Like so many pop culture stars, Jonathan had an conflicted relationship with the role that made him famous. While he was justifiably proud of the character of Barnabas, he was left disenchanted by the violent depiction of the vampire in the House of Dark Shadows movie. His perfectionist streak left him ambivalent about many of his performances and he was undoubtedly typecast by the time Dark Shadows was finally cancelled.
As a performer, Jonathan's heart truly belonged with the theatre, and in the years that followed, he carved out a niche presenting a series of successful one-man shows. With these, he could indulge his love of storytelling in its purest form, performing his favourite pieces of writing on his own terms. Television may have brought him peak audiences of 20 million, but it was undoubtedly these small, intimate productions that gave him the greatest professional satisfaction.
In time, Jonathan came to appreciate the lasting popularity of his Dark Shadows work, attending many conventions, right up until last year's 45th Anniversary celebrations in Brooklyn.
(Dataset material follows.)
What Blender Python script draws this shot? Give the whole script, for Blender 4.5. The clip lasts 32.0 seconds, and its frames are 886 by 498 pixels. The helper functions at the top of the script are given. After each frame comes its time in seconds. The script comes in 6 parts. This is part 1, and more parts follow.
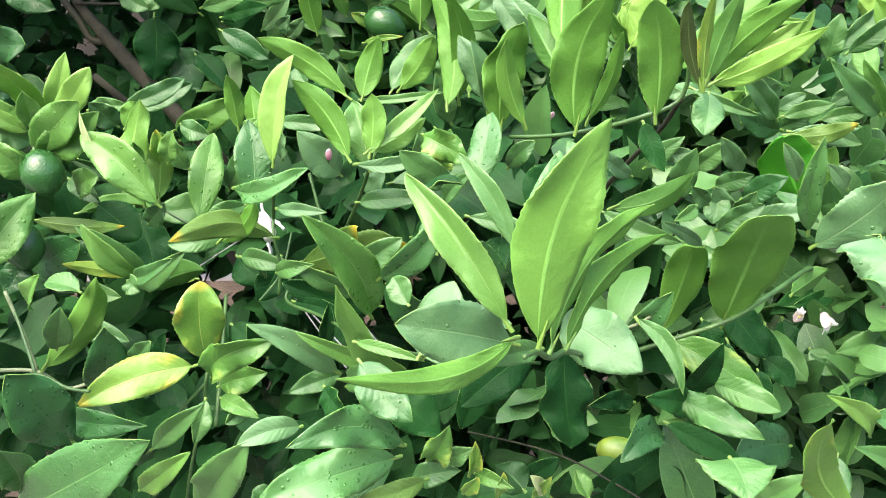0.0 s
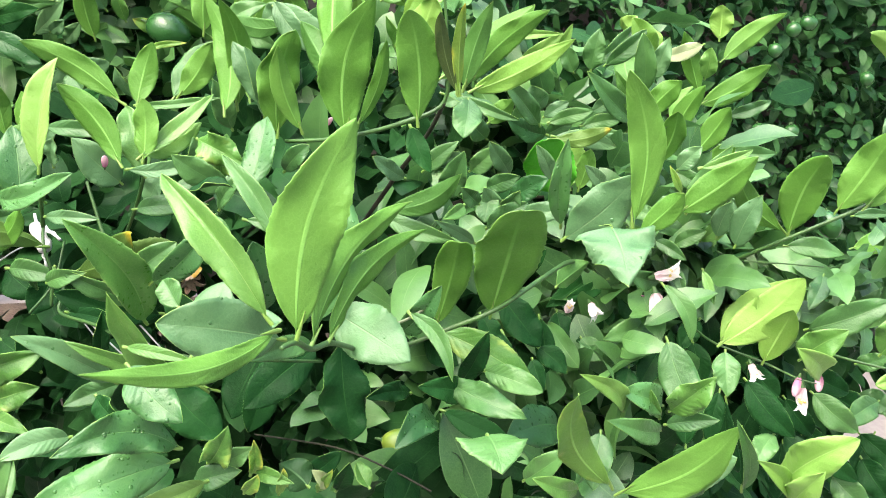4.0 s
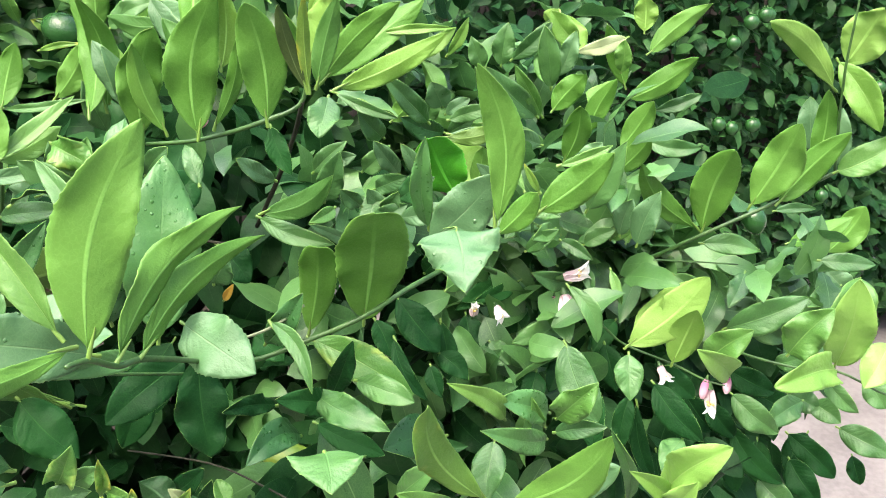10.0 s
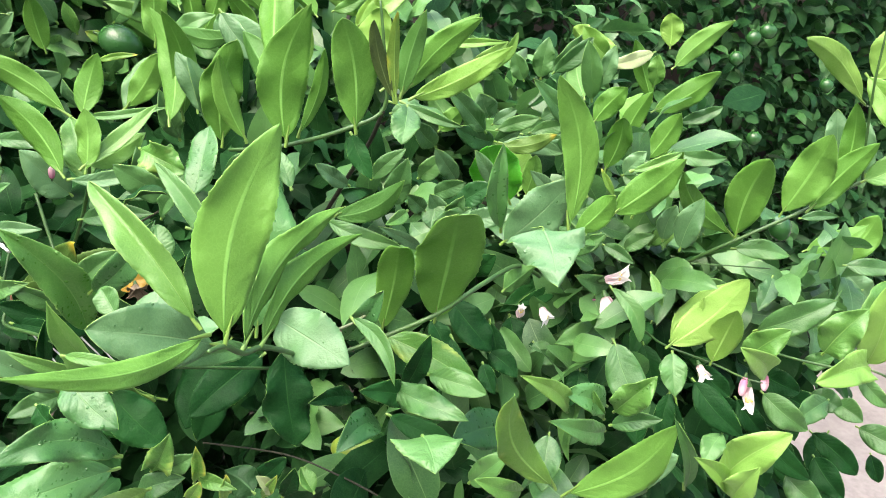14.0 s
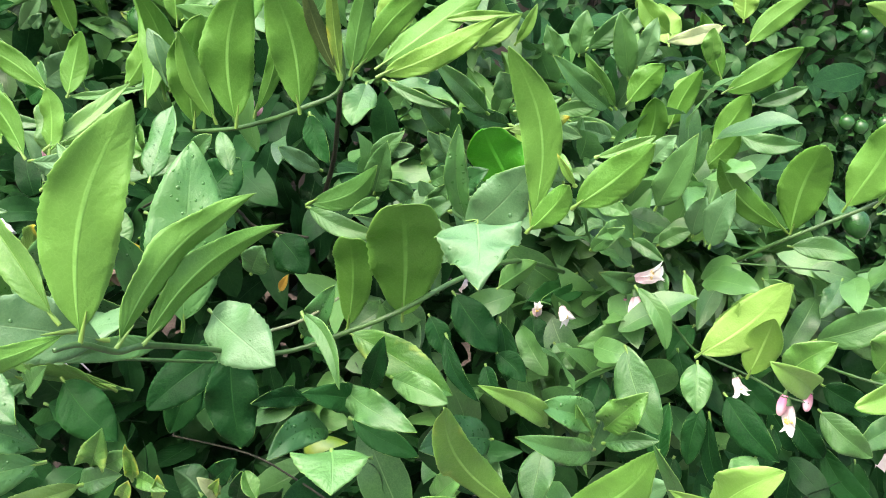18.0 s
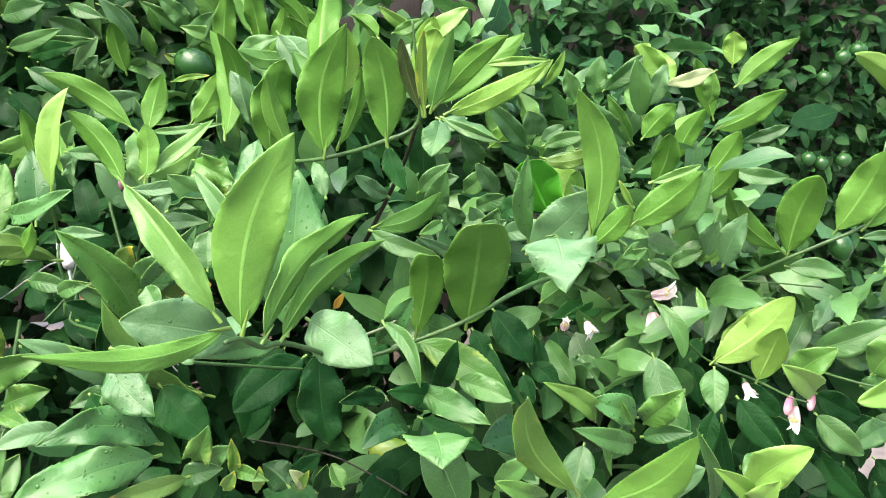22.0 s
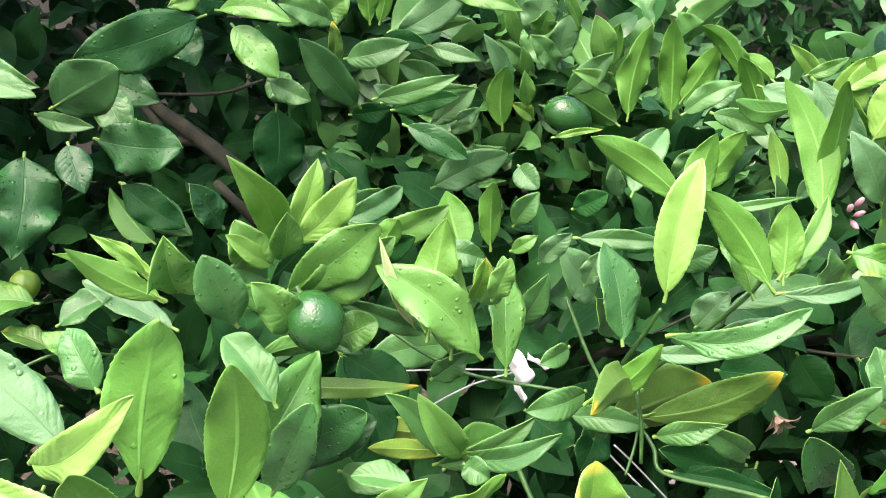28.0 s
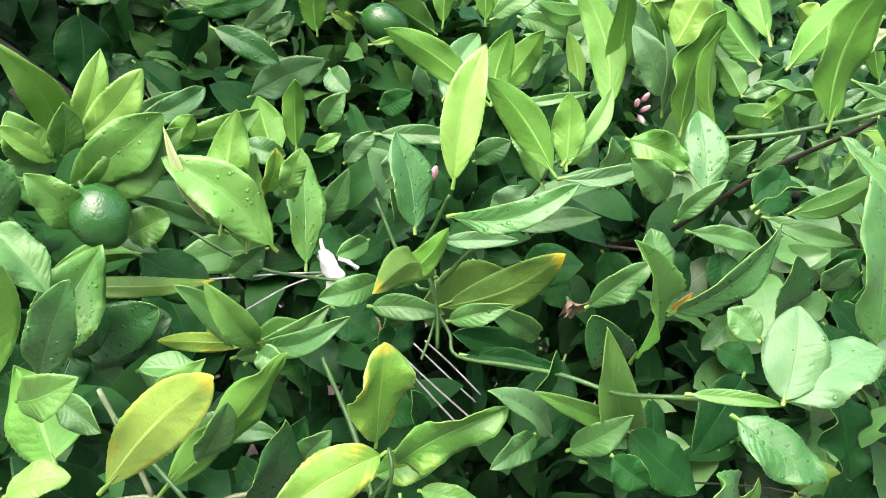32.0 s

Now in his 80s, he had taken to using his original wolf's-head cane from the show as a walking aid, no longer a memento, and though he tired easily, was happy to make the long journeys and oblige those original fans, still in awe of him four decades later.
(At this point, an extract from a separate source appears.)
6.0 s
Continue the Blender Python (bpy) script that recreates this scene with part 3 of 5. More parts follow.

Last July, Jonathan and some of his Dark Shadows co-stars flew to England, to film a cameo scene alongside Johnny Depp for the new Dark Shadows feature film. As Jonathan stood in the cavernous new Collinwood set built at Pinewood Studios, the new Barnabas – himself a schoolboy viewer of the original show – maybe summed it up best when he told his childhood hero "None of this would be here if it wasn't for you." Dark Shadows will be released in cinemas in a few short weeks, and it's truly fitting that Jonathan's final screen appearance both affirms and celebrates his most enduring role.
Jonathan was a humble man, at times self-effacing to the point of appearing brusque. I suspect he was baffled by the affection he commanded from his fans, and the reaction his death has received today would have probably astonished him. But quite simply, Jonathan Frid was adored. As a powerful figure in the childhoods of so many viewers – sometimes scared of him, but always entranced – those viewers held him dear long after Dark Shadows left the airwaves, making Jonathan and the character of Barnabas immortal.
In the coming days we'll be celebrating Jonathan's life and career with tributes and personal remembrances from friends and colleagues. In the meantime, on behalf of Dark Shadows fans worldwide, we would like to extend our sincere condolences to his family and friends.